Last month, a family from northern Israel was visiting the museum when their youngest son tipped over the jar, which smashed into pieces.

Alex Geller, the boy’s father, said his son — the youngest of three — is exceptionally curious, and that the moment he heard the crash, “please let that not be my child” was the first thought that raced through his head.

The jar has been on display at the Hecht Museum in Haifa for 35 years. It was one of the only containers of its size and from that period still complete when it was discovered.

The Bronze Age jar is one of many artifacts exhibited out in the open, part of the Hecht Museum’s vision of letting visitors explore history without glass barriers, said Inbal Rivlin, the director of the museum, which is associated with Haifa University in northern Israel.

It was likely used to hold wine or oil, and dates back to between 2200 and 1500 B.C.

Rivlin and the museum decided to turn the moment, which captured international attention, into a teaching moment, inviting the Geller family back for a special visit and hands-on activity to illustrate the restoration process.

Rivlin added that the incident provided a welcome distraction from the ongoing war in Gaza. “Well, he’s just a kid. So I think that somehow it touches the heart of the people in Israel and around the world,“ said Rivlin.

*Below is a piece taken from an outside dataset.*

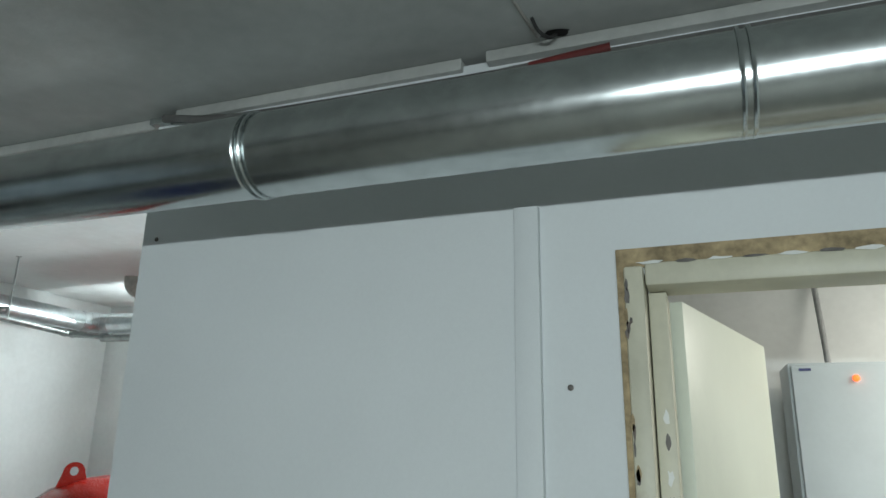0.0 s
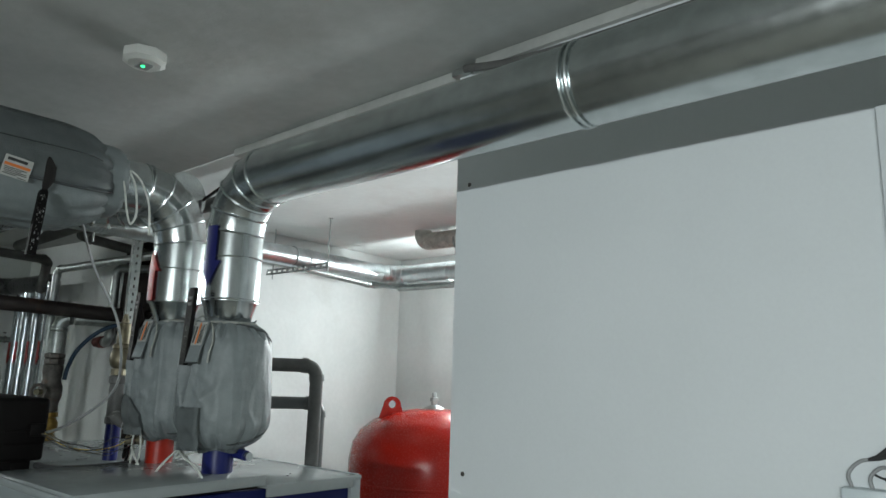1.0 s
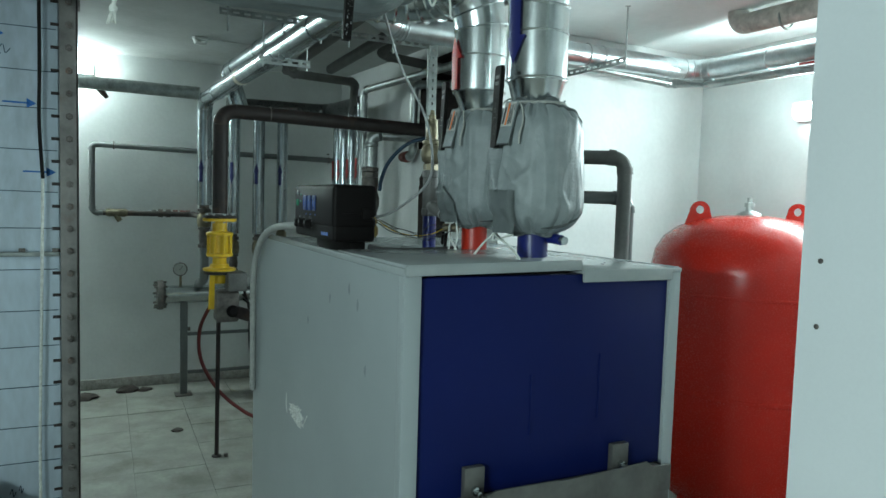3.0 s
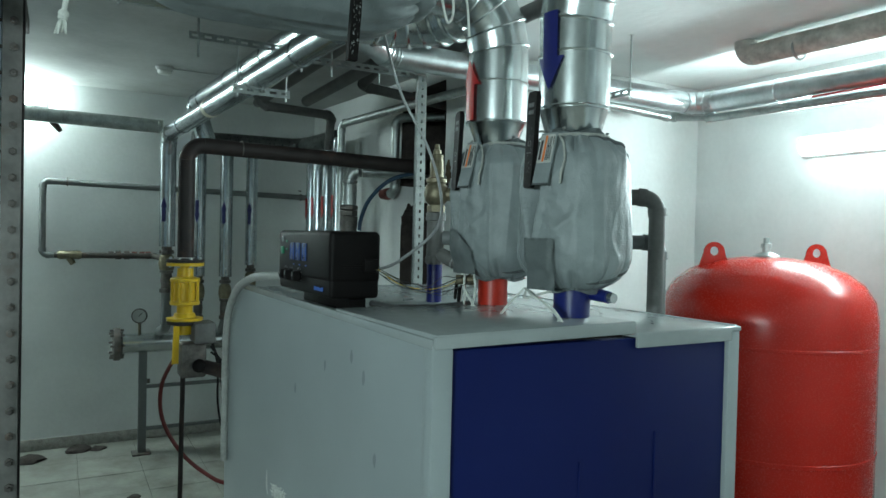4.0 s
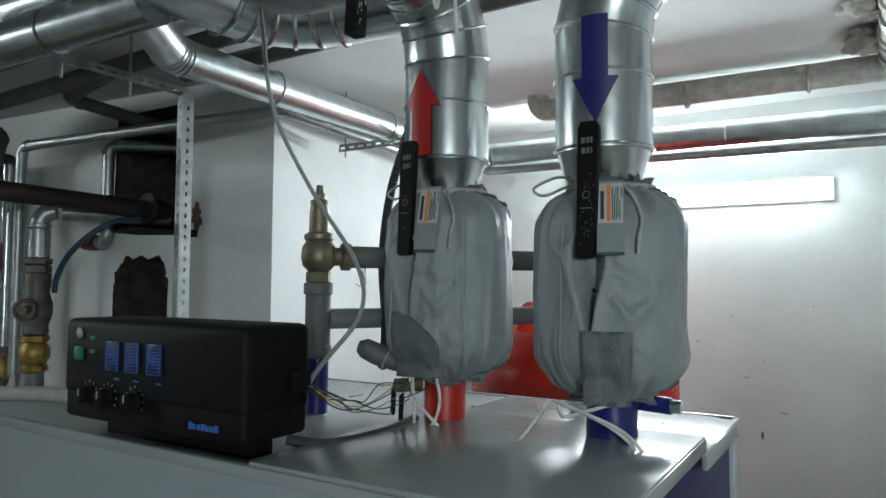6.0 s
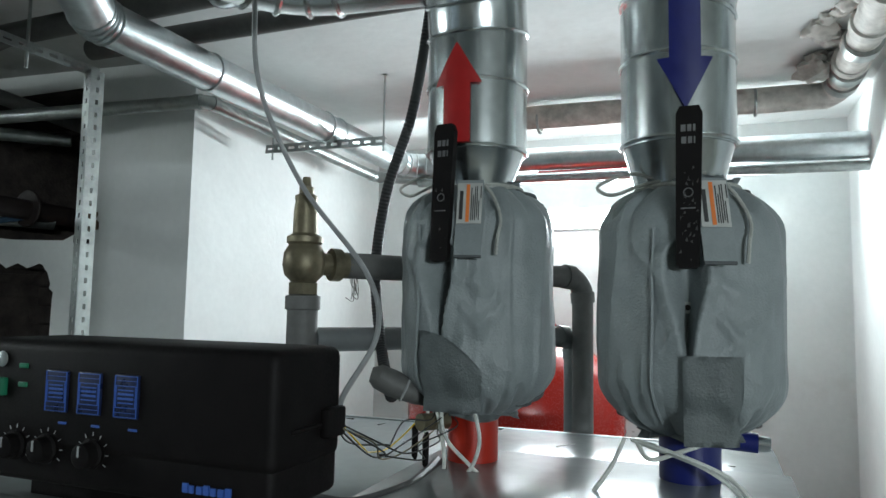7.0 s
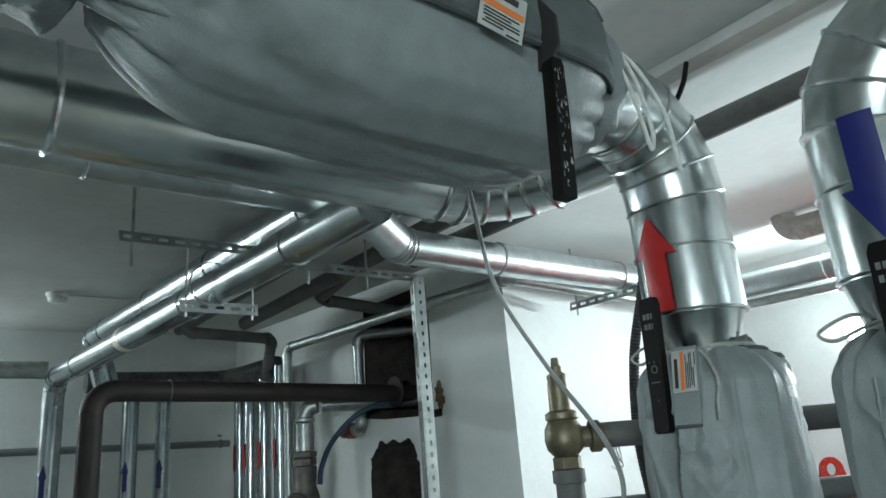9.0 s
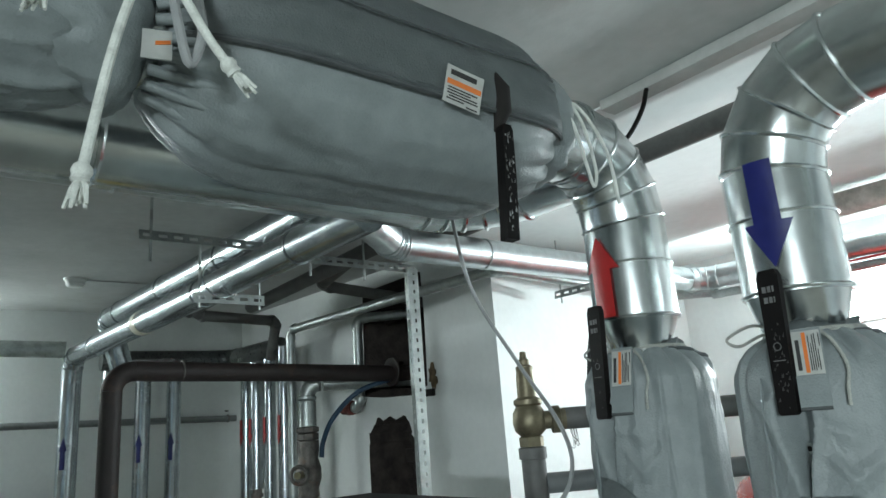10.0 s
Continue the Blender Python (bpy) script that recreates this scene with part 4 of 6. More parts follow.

Roee Shafir, a restoration expert at the museum, said the repairs would be fairly simple, as the pieces were from a single, complete jar. Archaeologists often face the more daunting task of sifting through piles of shards from multiple objects and trying to piece them together.

Experts used 3D technology, hi-resolution videos, and special glue to painstakingly reconstruct the large jar.

Less than two weeks after it broke, the jar went back on display at the museum. The gluing process left small hairline cracks, and a few pieces are missing, but the jar’s impressive size remains.

The only noticeable difference in the exhibit was a new sign reading “please don’t touch.”